Coffee Brand Review Analysis (Power BI)

The Situation: 

Coffee Brand Review Analysis is a collection of data related to its reviews on various coffees of different origins and roasts. It encompasses various attributes, such as brand name, roasters, origin, price, rating, etc. Our goal is to transform their raw data into meaningful insights and recommendations for management. More specifically, we need to:

  • Track KPIs (total coffee brands, total origin, highest rating, average rating)
  • Compare coffee origin and roaster location performance
  • Analyze relationship between coffee price and rating
  • Identify customer preference and brand performance

The Data: 

We’ve been given a collection of raw data (CSV file), which contains information about coffee brand name, roasters, roaster location, origin, rating, price per 100 bag in USD and more, in a total of a single table, from the years 2017-22.

The Task: 

We are tasked with using solely Microsoft Power BI to:

  • Connect and transform/shape the data in Power BI’s back-end using Power Query
  • Build a relational data model, linking the 2 fact and dimension tables
  • Create calculated columns and measures with DAX
  • Design a multi-page interactive dashboard to visualize the data in Power BI’s front-end

The Process:

1. Connecting and Shaping the Data

Firstly, we imported the data into the Power Query editor to transform and clean it. The process involved:

Handling Null or Missing Values: For some columns, missing values were replaced with defaults or averages. Null values in “Type of Roast”, “Aroma” and “Mouthfeel” columns were removed using filters.

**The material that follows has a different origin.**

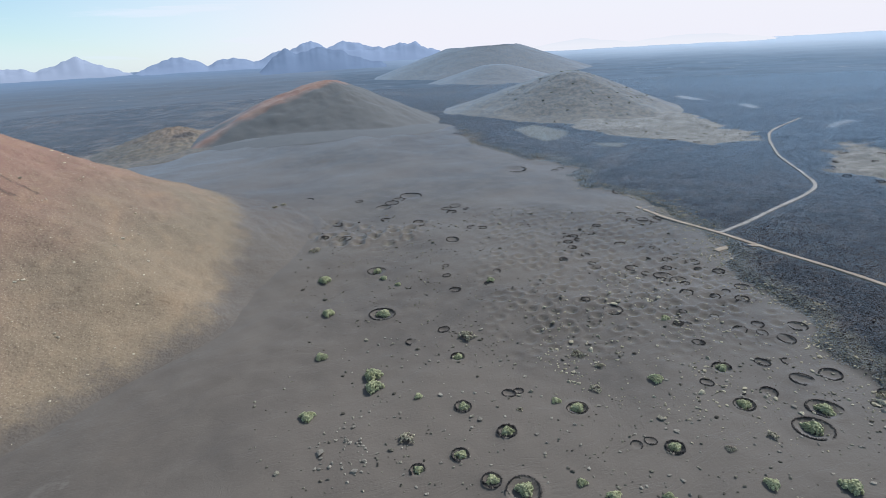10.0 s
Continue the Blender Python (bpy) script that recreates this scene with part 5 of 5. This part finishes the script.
def slab(x, y, turn, w, d, label):
    root = new("reservoir")
    root.matrix_basis = Matrix.Translation((x, y, float(gz(x, y)) - 0.1)) @ Matrix.Rotation(radians(turn), 4, "Z")
    part("floor_slab", box(bmesh.new(), -w / 2, -d / 2, -0.6, w / 2, d / 2, 0.5, 0.05), TARP, root)
    for s in (-1, 1):
        part("side_wall", box(bmesh.new(), -w / 2, s * d / 2 - 0.2, 0.504, w / 2, s * d / 2 + 0.2, 1.2, 0.03), TARP, root)
    return tagged(root, label, "reservoir")


slab(-173, -493, 35, 22, 9, "pale concrete water reservoir in dry fields")


def stone_wall(line, label, tall=0.6, thick=0.45, group="field walls", step=0.6, rock=None):
    """A dry-stone wall of rough courses along a line."""
    pts = np.array(rounded(line, step))
    rs = np.random.default_rng(int(abs(pts[0, 0] * 7 + pts[0, 1])))
    co, si = [], []
    for k in range(3):
        n = len(pts)
        off = rs.normal(0, 0.14, (n, 2))
        zz = gz(pts[:, 0], pts[:, 1]) + tall * (0.12 + 0.32 * k)
        keep = rs.random(n) < (1, 0.95, 0.7)[k]
        co.append(np.column_stack([pts + off, zz])[keep])
        si.append(rs.uniform(0.34, 0.55, keep.sum()) * thick)
    base = np.concatenate(co)
    vs, tri = strewn(STONE, base - np.array([pts[0, 0], pts[0, 1], 0]), np.concatenate(si), 3)
    me = tri_mesh("stone_wall", vs, tri)
    me.materials.append(rock or FIELD_STONE)
    ob = new("stone_wall", me)
    ob.location = (pts[0, 0], pts[0, 1], 0)
    return tagged(ob, label, "wall", group)


for line in ([(-123, -328), (-136, -314), (-148, -297), (-157, -304)], [(-130, -274), (-140, -285), (-151, -294)], [(-207, -332), (-214, -312), (-221, -284)], [(-227, -359), (-235, -327), (-244, -288)],
             [(-172, -328), (-180, -309)], [(-192, -279), (-198, -267)], [(-164, -385), (-169, -364), (-177, -361)], [(-124, -290), (-137, -308)], [(-173, -267), (-180, -246)], [(-208, -560), (-206, -520), (-203, -486)]):
    stone_wall(line, "low black stone wall between dry fields")
for line in ([(-166, -575), (-132, -512), (-115, -461)], [(-195, -455), (-214, -456)], [(-106, -196), (-113, -183)], [(-205, -383), (-181, -346)], [(-170, -312), (-144, -278)], [(-157, -275), (-155, -262)],
             [(-129, -226), (-122, -211), (-117, -210)], [(-128, -435), (-145, -434)], [(-231, -375), (-263, -386), (-283, -375)], [(-174, -474), (-188, -427)], [(-196, -311), (-203, -277)], [(-240, -400), (-275, -420), (-300, -412)]):
    stone_wall(line, "weathered dark stone wall between dry fields", 0.5)
for line in ([(-210, -525), (-256, -515)], [(-210, -436), (-261, -439)], [(-238, -369), (-274, -359)], [(-224, -333), (-234, -285)], [(-129, -320), (-149, -292), (-162, -309)], [(-129, -320), (-137, -333)], [(-199, -296), (-214, -270)], [(-183, -284), (-190, -250)], [(-167, -508), (-195, -508)], [(-139, -470), (-160, -460)], [(-306, -434), (-325, -380)], [(-276, -462), (-262, -405)], [(-152, -353), (-171, -319)], [(-180, -394), (-199, -359)], [(-346, -481), (-365, -426)], [(-284, -543), (-334, -513)]):
    stone_wall(line, "thin low wall of grey stones across dry fields", 0.4, 0.34, "field walls", 0.7)
for line in ([(-93, -203), (-89, -193)], [(-93, -203), (-97, -201)], [(-97, -199), (-93, -191)], [(-101, -196), (-98, -188)]):
    stone_wall(line, "stub of a ruined dark stone pen", 0.7, 0.5, "ruined pens", 0.5, FIELD_STONE)
for line in ([(-59, 213), (-57, 200), (-52, 190), (-44, 185), (-36, 184), (-33, 192), (-32, 200), (-32, 210)],):
    stone_wall(line, "curved pale stone wall round a gravel plot", 0.6, 0.55, "enclosures", 0.6, PALE_STONE)
for k, (x, y, w) in enumerate(((-116, -222, 9), (-111, -212, 10), (-121, -189, 7), (-89, -217, 6), (-73, -197, 5), (-78, -194, 5), (-140, -190, 6), (-135, -200, 6), (-100, -228, 7))):
    ob = new("stone_ring", RING_MESH[(k + 2) % 5])
    ob.matrix_basis = Matrix.Translation((x, y, float(gz(x, y)) - 0.1)) @ Matrix.Rotation(k * 1.3, 4, "Z") @ Matrix.Diagonal((w * 0.8, w * 0.7, 4.5, 1))
    tagged(ob, "ruined black stone pen beside the crater", "stone ring", "stone pens")

# a red cinder mound or two on the gravel
MOUND = slag_material("red_mound_cinder", (0.22, 0.17, 0.13), (0.23, 0.158, 0.118), (0.22, 0.14, 0.104), 1, 3)
cone("red_mound", (-58, 234), 4.2, 0.6, 2.8, MOUND, "little red cinder mound on grey gravel", n=48, rings=16, seed=81, category="mound", sink=0.6)
cone("brown_mound", (-15, 291), 7, 2, 1.6, MOUND, "flat reddish cinder mound by the lava", n=48, rings=16, seed=82, category="mound", sink=0.6)


# far white villages, each block a house of its own
def village(rows, seed, size, group, label):
    rs = np.random.default_rng(seed)
    for x, y in rows:
        if float(sea_side(np.array([math.degrees(math.atan2(x, y)) % 360]), np.array([math.hypot(x, y)]))[0]) > -15:
            continue
        w, d, h = size * rs.uniform(0.7, 1.5), size * rs.uniform(0.6, 1.0), size * rs.uniform(0.16, 0.3)
        root = new("white_house")
        z = float(bend(math.hypot(x, y))) + 0.2
        root.matrix_basis = Matrix.Translation((x, y, z)) @ Matrix.Rotation(rs.random() * 3, 4, "Z")
        part("wall", box(bmesh.new(), -w / 2, -d / 2, -2, w / 2, d / 2, h, 0.05), PLASTER, root)
        part("roof", box(bmesh.new(), -w / 2 + 0.2, -d / 2 + 0.2, h + 0.004, w / 2 - 0.2, d / 2 - 0.2, h + 0.3), PLASTER, root)
        part("window", box(bmesh.new(), -w * 0.12, -d / 2 - 0.05, h * 0.4, w * 0.12, -d / 2, h * 0.75), DARK_OPENING, root)
        tagged(root, label, "house", group)


_v = np.random.default_rng(91)
village([(-790 + 26 * u + _v.normal(0, 6), -245 + 85 * u + _v.normal(0, 5)) for u in np.linspace(0, 1.25, 26)], 4, 8.5, "coast village", "white house of a village by the sea")
village([polar(a, rr) for a, rr in zip(_v.uniform(190, 207, 44), _v.uniform(1950, 2500, 44))], 5, 10, "far town", "white house of a far town in haze")


# ---- parked car on the field road ----
def car(x, y, turn, paint, label):
    root = new("car")
    root.matrix_basis = Matrix.Translation((x, y, land_at(x, y) + 0.62)) @ Matrix.Rotation(radians(turn), 4, "Z")
    part("body", box(bmesh.new(), -2.05, -0.86, 0.3, 2.05, 0.86, 0.85, 0.14), paint, root)
    bm = bmesh.new()
    bmesh.ops.create_cone(bm, cap_ends=True, segments=4, radius1=1.5, radius2=1.05, depth=0.62, matrix=Matrix.Translation((-0.2, 0, 1.15)) @ Matrix.Diagonal((1.25, 0.75, 1, 1)) @ Matrix.Rotation(radians(45), 4, "Z"))
    part("cabin", bm, DARK_OPENING, root, "dark glass cabin")
    part("roof", box(bmesh.new(), -1.05, -0.55, 1.44, 0.65, 0.55, 1.52, 0.03), paint, root)
    for wx in (-1.3, 1.3):
        for wy in (-0.8, 0.8):
            bm = bmesh.new()
            bmesh.ops.create_cone(bm, cap_ends=True, segments=14, radius1=0.33, radius2=0.33, depth=0.22, matrix=Matrix.Translation((wx, wy, 0.33)) @ Matrix.Rotation(radians(90), 4, "X"))
            part("wheel", bm, DARK_OPENING, root, "black tyre")
    return tagged(root, label, "car")


car(-150.5, -213, 62, many("blue_white_paint", (0.45, 0.55, 0.7), (0.5, 0.6, 0.72), 0.3), "pale blue car stopped on a dirt road")
car(-477, -343.5, 22, many("white_paint", (0.75, 0.75, 0.75), (0.8, 0.8, 0.8), 0.3), "white car on the asphalt road")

Data Type Conversion: Columns were converted to appropriate data types to ensure consistency. Dates were converted to Date type, numerical columns to Decimal or Whole Numbers, and text columns to Text.

Standardizing Date Formats: All date columns were formatted consistently to facilitate time-based analysis. This step was important for ensuring accurate time-series analysis in Power BI.

2. Building a Relational Data Model

Secondly, we modeled the data to create a snowflake schema. This process involved creating relationships between the dimension and fact tables, ensuring cardinalities were one-to-many relationships.

We enabled active or inactive relationships and hid the foreign keys from the report view to ease the data analysis and visualization steps and reduce errors.

3. Creating Calculated Columns and Measures

Next, we used Power BI’s front-end formula language, DAX, to analyze our relational data model and create several calculated columns (for filtering) and measures (for aggregation) that we could later reference and use when analyzing and visualizing the data. The list of calculated measures includes key information on number of coffee brands, number of origins, average rating, average rating per coffee, coffee with 90+ ratings, coffee brand rank and highest rating.

4. Visualizing the Data

The final step of the project was creating a multi-page interactive dashboard, including a range of visuals and KPIs that could serve management and lead to informed decision-making. We used several visuals and tools to demonstrate and visualize the data across 3 report pages, including KPI cards, line, column and bar charts, matrices, scatter chart, donut chart, and maps. We ensured the report was fully interactive and simple to navigate, with icons used to enable filters, cancel filters, and guide users to each report page with ease. Features such as drill-through, bookmarks, and parameters were also used throughout the dashboard, further enhancing its usefulness and impact on management.

Overview Dashboard: The first report page provides a high-level view of overall performance. We used card visuals to present Key Performance Indicators such as number of coffee brands, number of origins, highest rating, and average rating. We also included additional card to present the most expensive coffee brand including its short product description, mouthfeel and aroma, a line and column chart to display monthly reviews with average ratings, a bar chart to show top 10 origins with average rating, a matrix that displays coffee brands with light roast, and a scatter chart to show relationship between coffee price and ratings.

Brand and Roaster Performance: The second report page focuses on brand and roaster analysis. It displays information such as number of coffees with 90+ ratings, average price per coffee and names of coffee brands with best and worst average rating, a clustered bar chart to visualize average rating by roasters, a donut chart to display coffee brands by types of roasts, a matrix that shows the top 5 brand names in Asia by average rating, including mouthfeel and average rating of those brands,  and another matrix chart that displays preferred coffee roasters of North America with their aroma and average rating.

Coffee Origin: The third and last report page is a drill-through page by coffee origin to further analyze the performance in a specific origin. We have included a slicer that allows user to filter and view data based on any coffee origin throughout the entire report. The report consists of a card that displays best coffee brand name of each origin. Additional cards are used to show number of coffee brands, number of rating, average rating, and average price per coffee. And a map chart that visualizes origins with most number of coffee brands.